10 Jahre nach seiner Sci-Fi-Offenbarung Under the Skin kehrt Jonathan Glazer mit einem Holocaust-Film zurück

Der letzte Film des britischen Regisseurs liegt 10 Jahre zurück, das war der Science-Fiction-Horror-Trip Under the Skin mit Scarlett Johansson als mörderisches Wesen aus einer fremden Welt. Dieser Film enthielt eine Szene, die mir noch eine Dekade später Schauer über den Rücken laufen lässt. Aus der Ferne beobachten wir, wie ein Mann ins Wasser rennt, um seine Frau vor dem Ertrinken zu retten. Das unerbittliche Geräusch der Brandung legt sich über ihren erfolglosen Überlebenskampf. Weg sind sie, als wären sie nie dagewesen.

The Zone of Interest reiht Szenen wie diese im Minutentakt aneinander, obwohl der Film niemanden beim Sterben zeigt. Was die Kamera aufnimmt: ein Einfamilienhaus mit Garten, saftige Grashalme, sorgsam gepflegte Beete. Hier wird das Gelände von einem putzigen kleinen Holzzaun umgrenzt, da von einer mehrere Meter hohen grauen Betonmauer. Dahinter: die Dächer von Baracken, ein Wachturm, Rauchsäulen, die sich in den blauen Himmel bohren.

Es ist das Haus der Familie von Rudolf Höß (Christian Friedel), Kommandant im sogenannten Interessengebiet des KZ Auschwitz. Zwischen 1941 und 1944 lebten Höß, seine Ehefrau Hedwig (Sandra Hüller) und ihre fünf Kinder am Rand des Stammlagers Auschwitz I, 100 Meter von einem Krematorium entfernt. Jenseits ihres Traumhauses wurden tagtäglich Tausende Menschen ermordet.

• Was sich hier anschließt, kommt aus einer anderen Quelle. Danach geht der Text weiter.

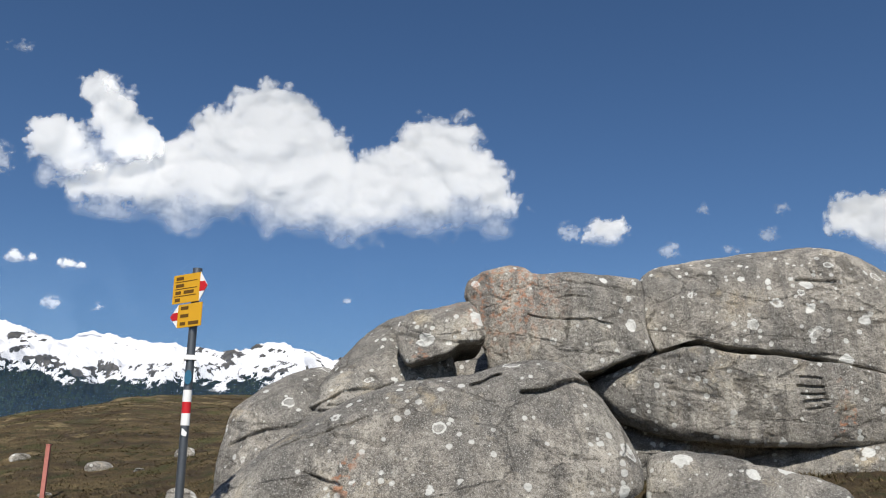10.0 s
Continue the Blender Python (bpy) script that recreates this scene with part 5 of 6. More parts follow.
SHOULDER = ((-1.8, -1.4, 0.2), (-1.16, -0.59, 0.3), (-0.81, -0.04, 0.4), (-0.57, 0.34, 0.5), (-0.28, 0.67, 0.5), (0.0, 0.9, 0.4), (0.23, 0.94, 0.3), (0.6, 0.74, 0.2), (0.74, 0.49, 0.06), (0.78, 0.29, 0.05), (0.83, 0.05, 0.05), (0.79, -0.52, 0.1), (0.5, -1.7, 0.2), (-1.2, -1.9, 0.2))
BROW = ((-0.44, 0.14, 0.08), (-0.35, 0.33, 0.15), (0.01, 0.38, 0.2), (0.35, 0.45, 0.2), (0.47, 0.3, 0.1), (0.54, -0.03, 0.06), (0.25, -0.04, 0.04), (0.14, -0.16, 0.04), (-0.09, -0.23, 0.04), (-0.33, -0.3, 0.04), (-0.42, -0.14, 0.06))
FLANK = ((-0.9, 0.01, 0.1), (-0.83, 0.29, 0.15), (-0.52, 0.58, 0.2), (-0.12, 0.77, 0.25), (0.23, 0.86, 0.2), (0.56, 0.57, 0.2), (0.53, -0.23, 0.2), (0.2, -1.6, 0.2), (-0.9, -1.6, 0.2), (-0.95, -0.32, 0.1))
FRONT = ((-2.7, -0.85, 0.3), (-2.43, -0.5, 0.3), (-2.23, -0.26, 0.3), (-1.93, 0.02, 0.35), (-1.65, 0.23, 0.4), (-1.36, 0.42, 0.4), (-1.01, 0.58, 0.35), (-0.65, 0.7, 0.3), (-0.14, 0.74, 0.25), (0.27, 0.85, 0.25), (0.62, 0.91, 0.25), (0.87, 0.86, 0.2), (1.03, 0.71, 0.2),
         (1.12, 0.59, 0.25), (1.27, 0.39, 0.35), (1.4, 0.16, 0.35), (1.48, -0.08, 0.25), (1.42, -0.24, 0.08), (1.11, -0.38, 0.08), (0.95, -0.53, 0.1), (0.92, -1.2, 0.1), (-0.22, -1.5, 0.1), (-2.5, -1.4, 0.1))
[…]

Während Ehemann Rudolf die Vernichtungsmaschinerie der Nationalsozialisten mit großem Eifer optimiert, erntet Hedwig die finanziellen Früchte des Massenmords. Die aus kleinen Verhältnissen stammende Deutsche hat sich ihr Eigenheim im überfallenen Polen gesichert, sie erhält Pelzmäntel der deportierten und vergasten Jüdinnen aus ganz Europa, ihr Garten wird von Häftlingen gepflegt, ihr Essen von Häftlingen zubereitet.

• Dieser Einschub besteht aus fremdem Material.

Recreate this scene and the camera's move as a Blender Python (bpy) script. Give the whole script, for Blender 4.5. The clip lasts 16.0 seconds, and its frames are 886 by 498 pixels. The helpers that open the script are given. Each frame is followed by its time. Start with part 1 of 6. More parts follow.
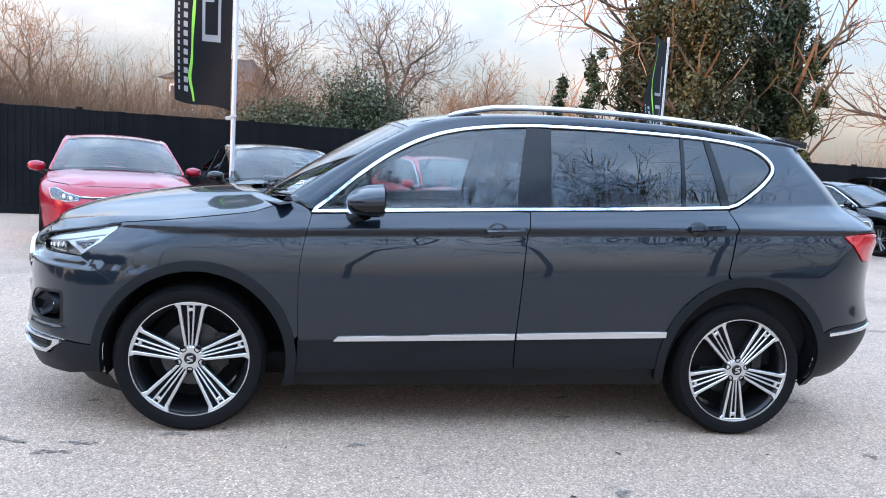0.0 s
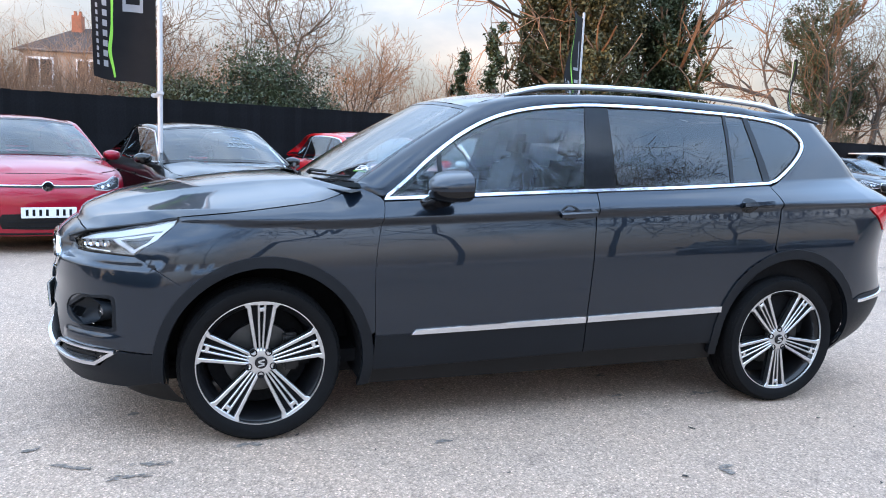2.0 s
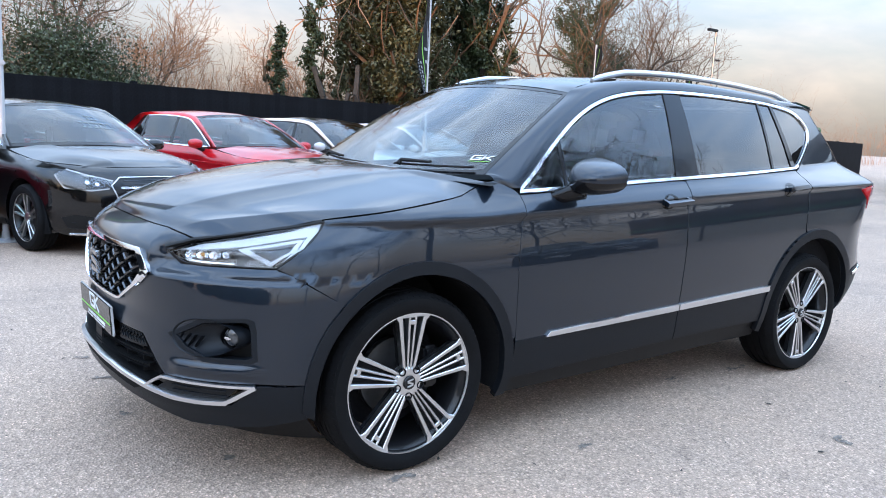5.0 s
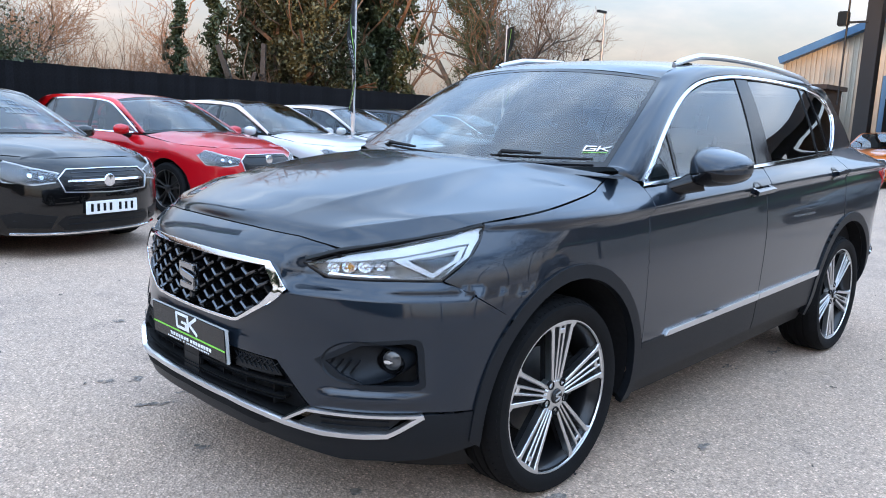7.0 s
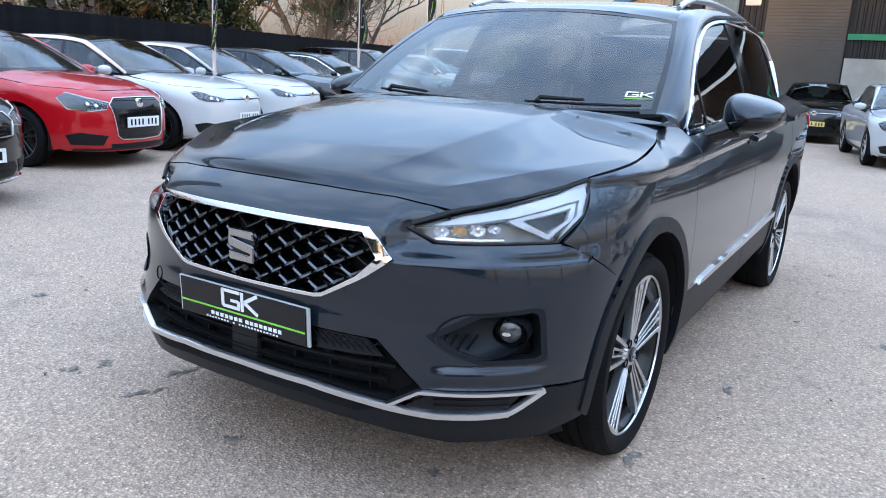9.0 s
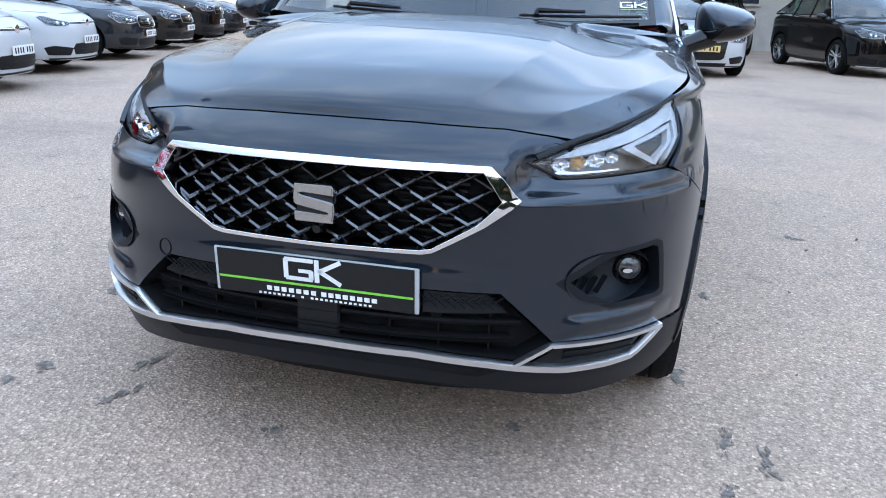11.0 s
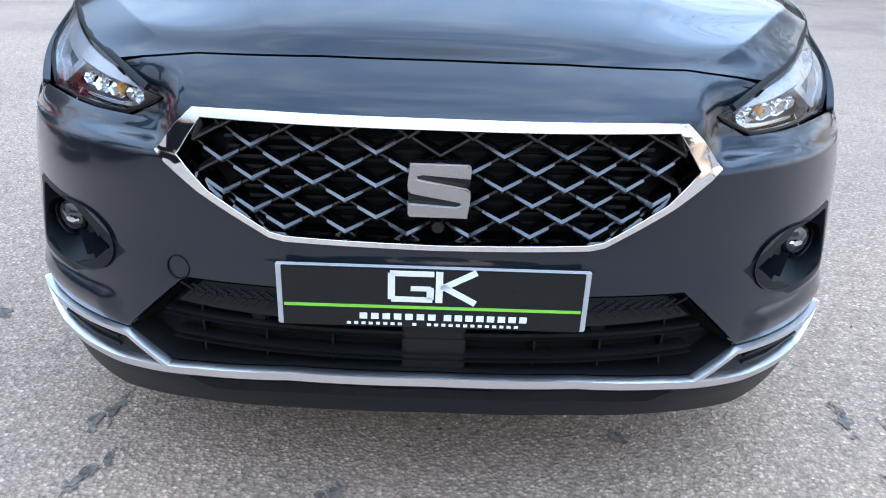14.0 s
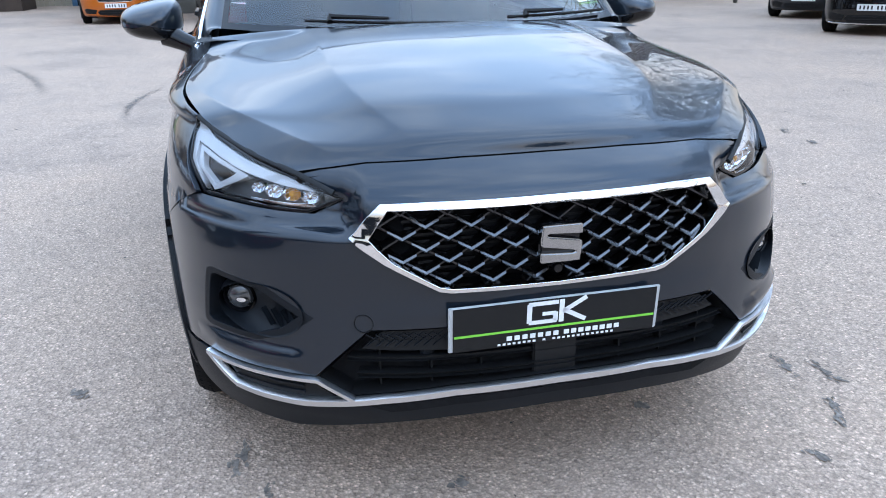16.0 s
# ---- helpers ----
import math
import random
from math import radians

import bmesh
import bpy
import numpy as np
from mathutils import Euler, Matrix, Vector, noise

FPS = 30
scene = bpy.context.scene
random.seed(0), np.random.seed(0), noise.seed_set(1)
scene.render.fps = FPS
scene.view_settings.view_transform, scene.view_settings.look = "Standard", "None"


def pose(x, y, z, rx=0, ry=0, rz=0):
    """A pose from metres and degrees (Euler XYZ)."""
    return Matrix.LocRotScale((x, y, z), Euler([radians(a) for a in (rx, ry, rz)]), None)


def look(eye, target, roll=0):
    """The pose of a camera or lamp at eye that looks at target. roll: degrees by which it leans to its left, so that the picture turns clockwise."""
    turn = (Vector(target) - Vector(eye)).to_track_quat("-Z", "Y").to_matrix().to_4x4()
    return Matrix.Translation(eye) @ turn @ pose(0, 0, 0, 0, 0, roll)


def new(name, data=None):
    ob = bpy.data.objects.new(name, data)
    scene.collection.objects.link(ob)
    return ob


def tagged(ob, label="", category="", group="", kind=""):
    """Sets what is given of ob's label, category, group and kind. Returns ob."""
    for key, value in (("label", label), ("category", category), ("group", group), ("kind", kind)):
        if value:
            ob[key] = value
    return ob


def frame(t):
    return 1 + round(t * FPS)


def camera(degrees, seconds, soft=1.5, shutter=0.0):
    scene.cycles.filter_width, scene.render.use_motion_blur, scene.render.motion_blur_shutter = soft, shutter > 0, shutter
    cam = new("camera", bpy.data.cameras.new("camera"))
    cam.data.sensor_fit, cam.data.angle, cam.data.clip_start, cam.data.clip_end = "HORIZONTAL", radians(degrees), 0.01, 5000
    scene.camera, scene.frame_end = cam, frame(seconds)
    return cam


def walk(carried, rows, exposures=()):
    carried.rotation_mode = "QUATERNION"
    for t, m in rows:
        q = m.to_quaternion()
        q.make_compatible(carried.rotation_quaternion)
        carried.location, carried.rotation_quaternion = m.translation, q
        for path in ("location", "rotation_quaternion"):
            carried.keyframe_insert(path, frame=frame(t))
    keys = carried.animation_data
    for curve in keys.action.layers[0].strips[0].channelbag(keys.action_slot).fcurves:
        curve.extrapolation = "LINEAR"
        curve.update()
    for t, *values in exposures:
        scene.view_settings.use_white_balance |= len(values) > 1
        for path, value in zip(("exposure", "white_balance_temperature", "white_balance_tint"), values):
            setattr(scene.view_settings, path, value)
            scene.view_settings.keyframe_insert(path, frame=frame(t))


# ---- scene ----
cam = camera(60.0, 16.0, soft=1.0)
PATH = [
    (0, (0.612, -4.565, 1.343), (0.914, -2.6, 1.12), 3.5),
    (0.5, (0.286, -4.532, 1.35), (0.683, -2.586, 1.116), 3.4),
    (1, (0.089, -4.467, 1.352), (0.563, -2.54, 1.105), 3.1),
    (1.5, (-0.112, -4.323, 1.33), (0.44, -2.419, 1.069), 2.9),
    (2, (-0.3, -4.208, 1.333), (0.329, -2.329, 1.061), 2.6),
    (2.5, (-0.55, -4.1, 1.326), (0.16, -2.252, 1.047), 2.5),
    (3, (-0.79, -3.988, 1.343), (0.005, -2.175, 1.058), 2.4),
    (3.5, (-0.986, -3.824, 1.296), (-0.095, -2.056, 1.008), 2.4),
    (6, (-1.882, -2.809, 1.3), (-0.585, -1.318, 0.989), 2.9),
    (6.5, (-1.982, -2.604, 1.293), (-0.64, -1.156, 0.972), 2.7),
    (7, (-2.132, -2.398, 1.295), (-0.729, -1.012, 0.96), 2.5),
    (7.5, (-2.227, -2.25, 1.287), (-0.769, -0.929, 0.928), 2.5),
    (8, (-2.291, -2.049, 1.268), (-0.768, -0.814, 0.875), 2.6),
    (8.5, (-2.342, -1.831, 1.268), (-0.75, -0.697, 0.844), 2.9),
    (9, (-2.449, -1.612, 1.261), (-0.79, -0.593, 0.803), 3.2),
    (9.5, (-2.563, -1.388, 1.271), (-0.851, -0.482, 0.774), 3.0),
    (10, (-2.584, -1.156, 1.241), (-0.82, -0.385, 0.697), 2.6),
    (12.5, (-2.276, -0.193, 1.167), (-0.405, -0.117, 0.467), 1.7),
    (13, (-2.13, -0.084, 1.137), (-0.267, -0.058, 0.41), 1.7),
    (13.5, (-2.073, -0.038, 1.116), (-0.217, -0.038, 0.373), 1.9),
    (14, (-2.106, 0.008, 1.108), (-0.251, -0.02, 0.362), 2.2),
    (14.5, (-2.25, 0.099, 1.133), (-0.39, 0.026, 0.399), 1.8),
    (15, (-2.436, 0.217, 1.184), (-0.575, 0.046, 0.472), 1.1),
    (15.5, (-2.5, 0.421, 1.237), (-0.648, 0.139, 0.536), -0.1),
    (16, (-2.472, 0.649, 1.338), (-0.649, 0.212, 0.642), -0.9),
]
walk(cam, [(t, look(eye, target, roll)) for t, eye, target, roll in PATH], [(t, stops, 7100.0, 12.0) for t, stops in
      ((0.0, 0.06), (3.0, 0.0), (5.0, -0.05), (7.0, -0.13), (9.0, -0.25), (10.0, -0.28), (12.5, -0.18), (13.5, -0.06), (15.0, -0.14), (16.0, -0.20))])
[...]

Warum The Zone of Interest eine dermaßen verstörende Filmerfahrung ist

Die Bilder in The Zone of Interest sind so wohlgeordnet wie Hedwigs Blumenbeete. Symmetrisch zurechtgerückt, meist auf Hüfthöhe gefilmt, folgt unser Blick dem Alltag der Familie. Das Publikum schaut sozusagen als versteckter Beobachter in der Ecke zu. Picknick mit den Kindern in einer Minute, ein Meeting mit den Herstellern neuer Krematorien-Technik in der anderen. Mit einem Schwenk oder Schnitt geht Freizeit über in Verbrechen. Das Banale und das Unvorstellbare speisen einander. Kein Einkommen ohne Mord.

Die Kälte der Bilder geht durch Mark und Bein, nur schwer erträglich wird The Zone of Interest durch das Zusammenspiel mit der Tonspur. Was da zu hören ist: Kindergelächter, Vogelgezwitscher, Befehle, Schüsse, Schreie und ein undefinierbares, maschinelles Surren. Sterben. Die Geräuschkulisse verbunden mit Hedwigs stolzem Blick auf ihren Garten – das wetzte mir über die Laufzeit von 105 Minuten die Nerven ab.

Was The Zone of Interest in meinen Augen (und Ohren) zum Meisterwerk macht, geht über die bloße Erfahrung hinaus. Es ist das Kunststück, den Film nahezu vollständig auf die Täter und Profiteure der NS-Mordmaschinerie zu fokussieren und nichtsdestotrotz auf konventionelle Psychogramme zu verzichten. Und es ist die Entscheidung, nach unzähligen furchtbaren und wenigen großartigen Filmen über den Holocaust eine eigene audiovisuelle Sprache für das Unbeschreibbare anzustreben.

Ein paar Bilder in The Zone of Interest rufen das Fotoalbum von Karl-Friedrich Höcker in Erinnerung, Adjutant in Auschwitz. Es zeigt die realen SS-Leute unbekümmert in die Kamera lachend, am Fluss oder im Sonnenstuhl, mit Akkordeon. Der Genozid wird außerhalb des Bildausschnitts betrieben – und doch bleibt er unübersehbar.